I take that as a useful reality check. If my agent stack ignores lessons that security engineering, operations, and governance already learned the hard way, I should not pretend novelty makes the risk disappear.

Why this is better than “just trust the model”

There is a lazy argument I keep hearing in different forms: models are improving so quickly that a lot of these controls will become unnecessary. I do not buy that.

Better models reduce some classes of failure. They do not erase the need for power separation.

A highly capable model with broad memory, broad tools, and broad release authority is still a system with concentrated risk. In some ways it is worse, because confidence rises faster than discipline. Teams become willing to let the agent do more precisely because it seems more competent.

That is how risk sneaks in: not through obvious incompetence, but through smooth overreach.

The control problem is architectural. I would rather run a strong model inside a narrow role than a stronger model inside a reckless role.

The real target is damage containment

I do not think the best agent architecture is the one that makes every mistake impossible. That is fantasy. The real target is to make sure inevitable mistakes stay local.

If a worker is compromised, it should not automatically inherit my private history. If a memory component overshares, that should not instantly publish anything. If a draft includes sensitive material, the outbound gate should catch it before release. If a tool call goes wrong, the damage should be constrained by scope and privilege.

In other words, I care less about the abstract question “Is the model aligned?” and more about the operational question “How bad can this failure get?”

That question forces better system design.

From digital employee to managed team

The deeper shift is conceptual.

An agent is no longer just a clever text interface. In many workflows it is closer to a digital employee: it can interpret, act, coordinate tools, and move work across systems. If that is true, then the right metaphor is not a magic genie. It is a managed organization.

And managed organizations work because responsibilities are divided.

The person with access to the most sensitive records is not always the one who publishes press releases. The person who drafts a contract is not the one who unilaterally signs it. The person who knows the most is not automatically the person who pushes the button.

We learned that lesson in institutions because centralizing too much power in one role creates preventable failure. Agent systems should be designed with the same realism.

What I would adopt as default rules

If I were defining baseline rules for a personal agent platform, they would be these:

No worker gets full long-term memory by default.
No publishing or messaging action is considered low risk merely because the content was AI-generated.
Memory access, execution rights, and external release authority are separate permissions.
High-risk actions default to draft mode, not silent execution.
Every externally visible action leaves a reviewable record.
Temporary task packages are preferred over persistent broad context.
Unattended background autonomy should be narrow and time-bounded.

None of these rules are glamorous. That is why I trust them.

Final point

The wrong ambition for a personal AI system is to build one all-knowing super-assistant that sees everything, remembers everything, uses every tool, and can act everywhere. That design is impressive right up to the moment it fails.
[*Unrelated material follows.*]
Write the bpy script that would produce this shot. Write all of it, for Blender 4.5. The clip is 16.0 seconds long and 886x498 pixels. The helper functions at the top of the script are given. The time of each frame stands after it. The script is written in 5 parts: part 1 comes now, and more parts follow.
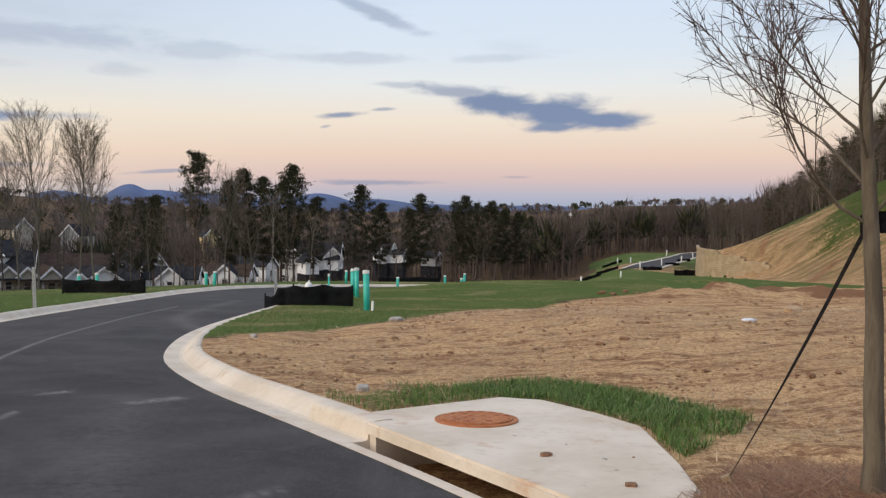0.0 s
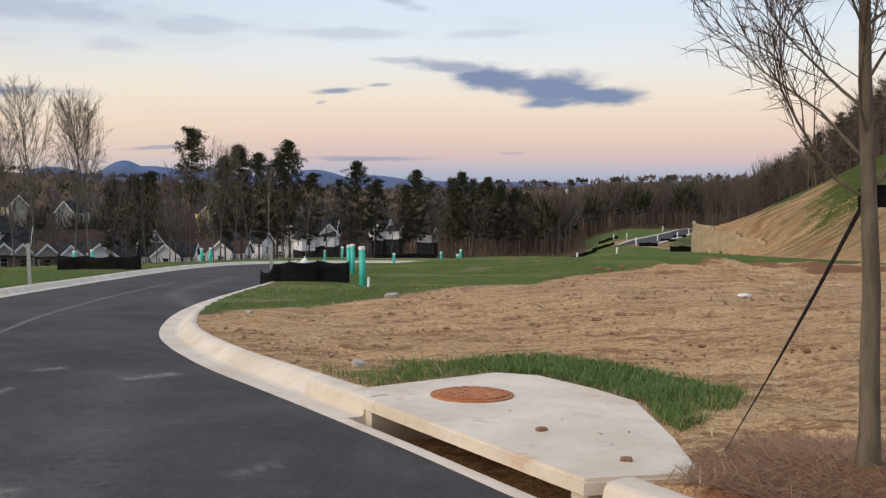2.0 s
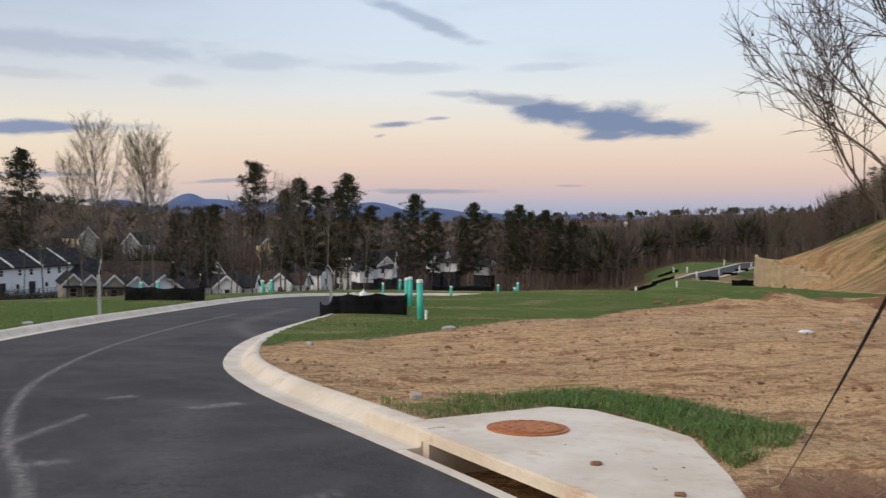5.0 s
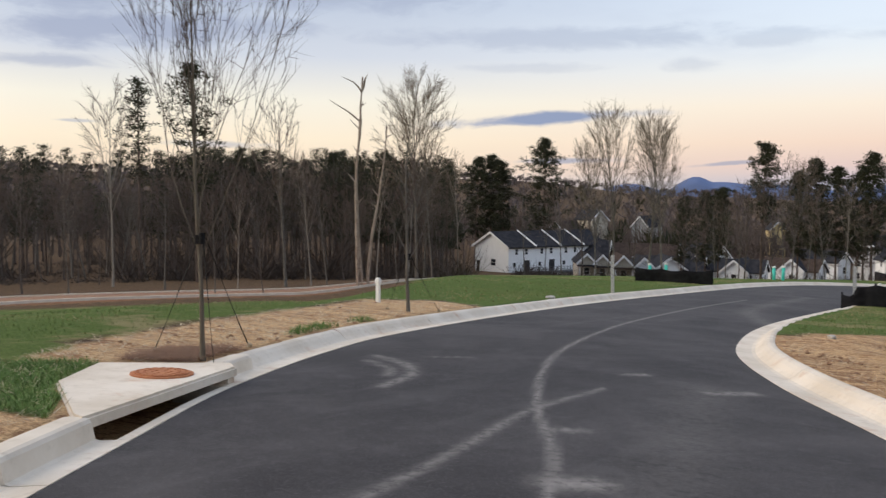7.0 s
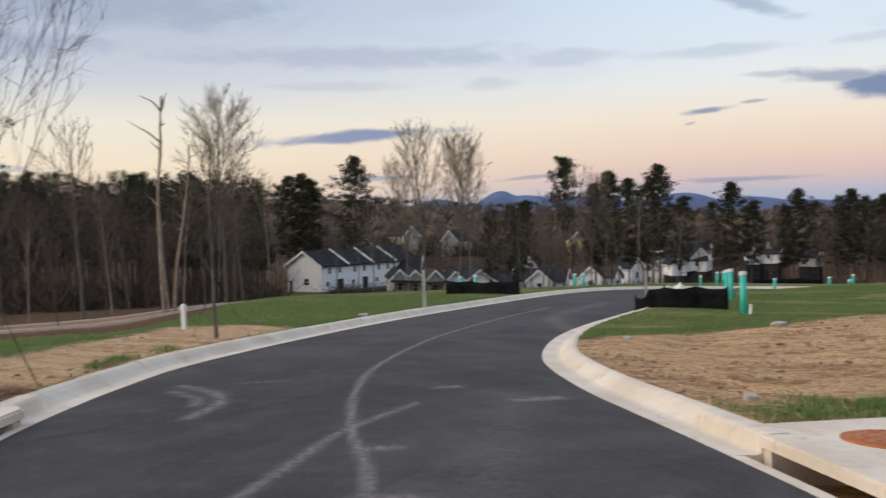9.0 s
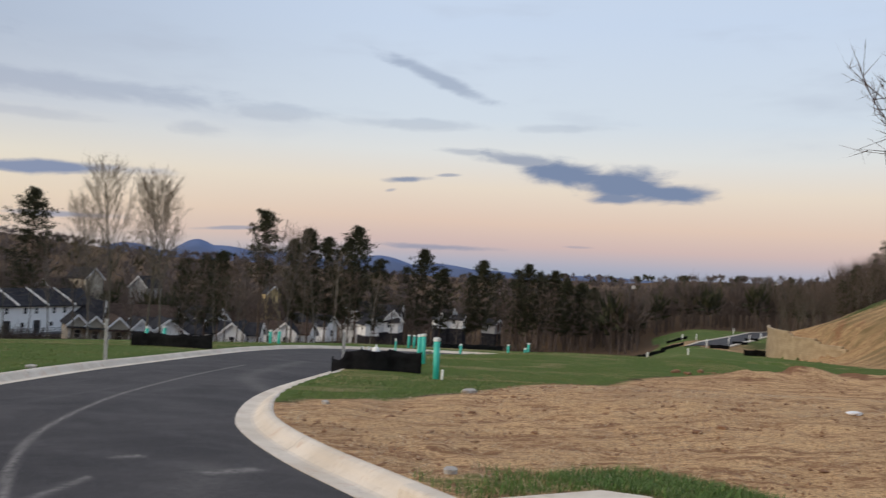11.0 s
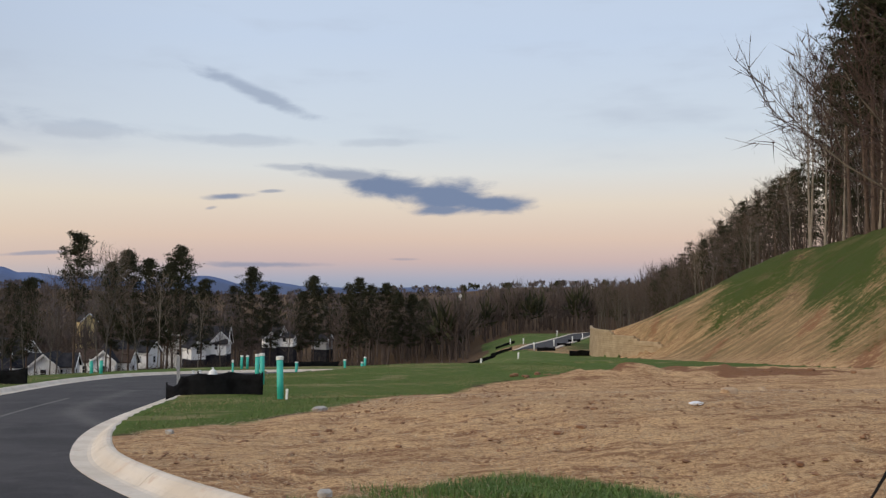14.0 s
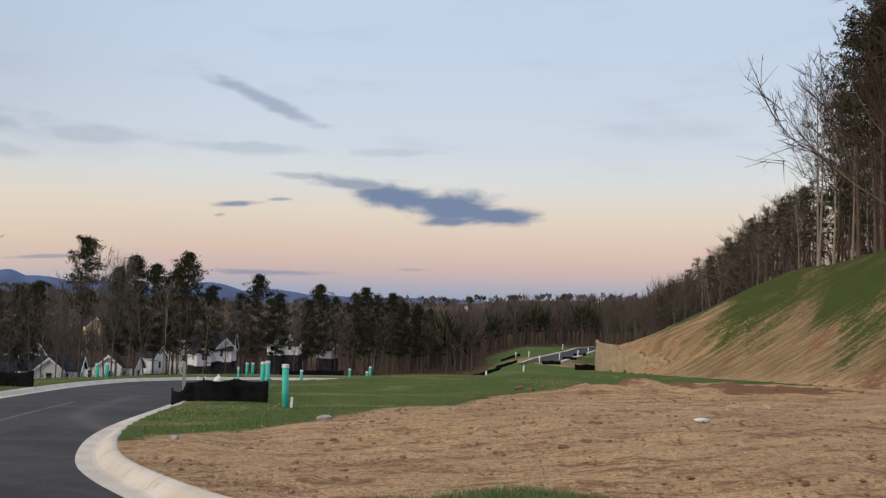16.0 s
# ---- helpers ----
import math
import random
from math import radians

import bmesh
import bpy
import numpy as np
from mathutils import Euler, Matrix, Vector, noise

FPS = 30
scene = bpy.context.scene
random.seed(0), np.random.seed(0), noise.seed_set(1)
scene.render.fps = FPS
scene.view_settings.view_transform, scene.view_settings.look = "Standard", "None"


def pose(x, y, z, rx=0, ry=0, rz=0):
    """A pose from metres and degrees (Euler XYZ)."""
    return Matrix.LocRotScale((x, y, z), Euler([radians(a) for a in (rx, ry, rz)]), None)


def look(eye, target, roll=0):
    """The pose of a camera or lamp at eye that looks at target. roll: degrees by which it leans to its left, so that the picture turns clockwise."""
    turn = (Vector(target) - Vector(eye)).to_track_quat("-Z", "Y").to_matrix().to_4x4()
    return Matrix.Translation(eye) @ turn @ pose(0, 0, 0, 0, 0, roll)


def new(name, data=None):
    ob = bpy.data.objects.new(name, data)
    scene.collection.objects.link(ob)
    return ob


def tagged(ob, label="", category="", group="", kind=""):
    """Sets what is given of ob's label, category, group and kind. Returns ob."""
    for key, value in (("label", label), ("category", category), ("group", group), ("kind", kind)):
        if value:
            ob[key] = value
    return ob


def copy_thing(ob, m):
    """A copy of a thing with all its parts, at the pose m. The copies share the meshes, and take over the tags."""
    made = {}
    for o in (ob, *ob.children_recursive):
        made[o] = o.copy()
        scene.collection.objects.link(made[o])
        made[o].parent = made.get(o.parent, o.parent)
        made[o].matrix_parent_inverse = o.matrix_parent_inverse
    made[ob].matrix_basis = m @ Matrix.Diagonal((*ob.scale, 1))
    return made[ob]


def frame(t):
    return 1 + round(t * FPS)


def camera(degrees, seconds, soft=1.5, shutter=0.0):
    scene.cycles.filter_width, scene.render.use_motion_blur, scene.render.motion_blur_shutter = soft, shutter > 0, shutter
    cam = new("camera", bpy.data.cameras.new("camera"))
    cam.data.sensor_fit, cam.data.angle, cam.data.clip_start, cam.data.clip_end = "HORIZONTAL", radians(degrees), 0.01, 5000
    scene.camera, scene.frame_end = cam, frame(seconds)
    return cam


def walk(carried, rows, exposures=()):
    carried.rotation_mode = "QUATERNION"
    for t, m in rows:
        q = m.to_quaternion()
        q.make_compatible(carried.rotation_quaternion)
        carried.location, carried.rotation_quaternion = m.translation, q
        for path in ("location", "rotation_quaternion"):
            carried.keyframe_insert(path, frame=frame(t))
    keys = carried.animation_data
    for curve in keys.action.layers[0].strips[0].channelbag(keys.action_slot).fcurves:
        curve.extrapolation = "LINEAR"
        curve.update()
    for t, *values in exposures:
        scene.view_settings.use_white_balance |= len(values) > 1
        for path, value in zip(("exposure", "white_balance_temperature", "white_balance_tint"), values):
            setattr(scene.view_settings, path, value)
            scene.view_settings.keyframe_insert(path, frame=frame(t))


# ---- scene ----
cam = camera(53.2, 16.0, soft=1.3, shutter=0.45)
PATH = [
    (0.0, pose(0.000, 0.000, 1.550, 87.425, -0.522, 0.023)),
    (0.5, pose(0.006, 0.017, 1.539, 87.119, -0.371, 0.123)),
    (1.0, pose(0.007, 0.025, 1.537, 86.762, -0.377, 0.083)),
    (1.5, pose(0.011, 0.031, 1.536, 86.343, -0.545, -0.080)),
    (2.0, pose(0.006, 0.035, 1.539, 85.896, -0.483, -0.228)),
    (2.5, pose(0.008, 0.038, 1.533, 85.707, -0.382, -0.384)),
    (3.0, pose(0.015, 0.051, 1.529, 86.068, -0.556, -0.481)),
    (3.2, pose(0.012, 0.046, 1.528, 86.317, -0.711, -0.484)),
    (5.3, pose(0.011, -0.161, 1.579, 88.083, -0.383, 5.802)),
    (5.5, pose(-0.025, -0.080, 1.578, 87.966, -0.492, 9.266)),
    (6.0, pose(-0.068, 0.011, 1.566, 87.158, -0.489, 20.537)),
    (6.5, pose(-0.140, 0.025, 1.551, 86.595, -0.432, 30.334)),
    (7.0, pose(-0.172, 0.006, 1.548, 86.637, -0.384, 35.426)),
    (7.5, pose(-0.189, -0.002, 1.548, 86.878, -0.662, 36.437)),
    (8.0, pose(-0.196, 0.013, 1.539, 87.201, -0.574, 34.490)),
    (8.5, pose(-0.175, 0.051, 1.540, 87.337, 0.470, 30.051)),
    (9.0, pose(-0.156, 0.084, 1.546, 87.697, 1.343, 23.262)),
    (9.5, pose(-0.130, 0.174, 1.560, 88.471, 0.597, 19.194)),
    (10.0, pose(-0.151, 0.279, 1.583, 90.912, -0.105, 15.201)),
    (10.2, pose(-0.200, 0.307, 1.587, 90.757, -1.197, 12.662)),
    (12.3, pose(-0.616, 0.818, 1.559, 93.006, 0.384, -7.778)),
    (12.5, pose(-0.653, 0.833, 1.551, 92.588, 0.485, -9.339)),
    (13.0, pose(-0.721, 0.874, 1.550, 93.543, 0.117, -9.852)),
    (13.5, pose(-0.752, 0.820, 1.546, 92.822, -0.364, -8.075)),
    (14.0, pose(-0.757, 0.819, 1.537, 92.781, -0.277, -7.161)),
    (14.5, pose(-0.767, 0.779, 1.525, 92.928, -0.709, -5.973)),
    (15.0, pose(-0.758, 0.824, 1.537, 93.125, -1.035, -5.646)),
    (15.5, pose(-0.767, 0.831, 1.540, 93.455, -1.335, -6.261)),
    (16.0, pose(-0.777, 0.790, 1.538, 93.500, -1.411, -6.762)),
]
walk(cam, PATH, [(0.0, 0.02), (3.2, 0.03), (5.5, -0.03), (7.5, 0.21), (8.5, 0.10), (10.0, -0.08), (12.5, -0.18), (16.0, -0.20)])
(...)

The right ambition is more disciplined: build a system where the component that knows the most does not also get to do the most, and where the component that can do the most does not also get to release the most.

That is the difference between an assistant I can scale and an internal autocrat I merely hope behaves.

If I want agent systems that are actually fit for real life, I should stop asking how to make one agent more powerful and start asking how to divide power before power gets concentrated in the first place.